KARACHI: Low nutrition and polluted water have badly affected health of people in Thar, particularly women and children, and the situation has turned so worst that diseases have turned into a disaster, said Tanveer Arif, Chief Executive Officer (CEO), Society for Conservation and Protection of Environment (SCOPE) in an interview to PPI on Sunday.
“The baseline health facilities are lower than required standard. The inadequate facilities have raised the problems facing people in Thar. This is because of the fact that the government approach is short-term as it usually responds when emergency strikes and take actions to defend itself,” says Scope CEO.
He further said: “It is not only Thar which is hit by these issues, but other areas of the country like Achhro Thar, Cholistan, Balochistan and FATA are also worst hit in this regard.”
Thar is not totally ignored as in 2000, there were major developments like laying of road network, launching of mobile networks and provision of piped water to the people of Thar. However, region is huge, population is scattered, and infrastructure is still poor, he added.
NGOs have their own priorities. Government provide infrastructure, district regimes work at UC level and NGOs deliver at village level. If one of them does not work, whole system can fail, he noted.

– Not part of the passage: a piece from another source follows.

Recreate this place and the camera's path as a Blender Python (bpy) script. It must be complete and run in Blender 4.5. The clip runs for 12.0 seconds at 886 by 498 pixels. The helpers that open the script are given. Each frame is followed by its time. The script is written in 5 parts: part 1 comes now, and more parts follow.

As compare to population of 1.3 million in Thar, health facilities are inadequate. Hence, there is need to establish more hospitals in all talukas and health centers in villages of this desert area of Sindh.
Climate change is visibly affecting the region in form of changed rainy patterns, frequent droughts, and affect on natural resources, cropping pattern, he said.
“We should not always seek scapegoats all the time. Thar is a difficult area as people are too many and scattered with their own pastoral lifestyle. The governance in this area is as bad as in Cholistan or Balochistan, where resources are lacking.”
To tackle climate change and other issues facing Thar, Tanveer said that long-term projects are needed to be launched in Thar and ensure dependable sources of water in form of canals, more water resources, large rainwater harvesting ponds, drought resistant agriculture, more roads, effective livestock management system.
“When income will rise in this region, other issues will also be resolved,” he said. There are some people who make money from short-term measures. There is need to first build major infrastructure like building a canal from Naukot and spread water courses and remodel water ponds into large and deep water collection ponds, Tanveer said.
He also stressed the need to provide more water supply schemes with filtration plants, besides developing livestock marketing system so that people of the area could get good income and pass life without any trouble.
Thar Desert is also known as the Great Indian Desert) and is a large, arid region in the northwestern part of the Indian subcontinent and forms a natural boundary running along the border between India and Pakistan.
With an area of more than 200,000 km2, within the Indian state of Rajasthan, covering the districts of Jaisalmer, Barmer, Bikaner and Jodhpur, and some region of the states of Punjab, Haryana and Gujarat. It is the world’s 18th largest subtropical desert.
Tharparkar is the only fertile desert in the world. The region derives its names from Thar and Parkar. The name Thar is from Thul, the general term for sand region or sand ridges and Parkar literary means “to cross over”. The region was earlier known as Thar and Parkar, later they became one word.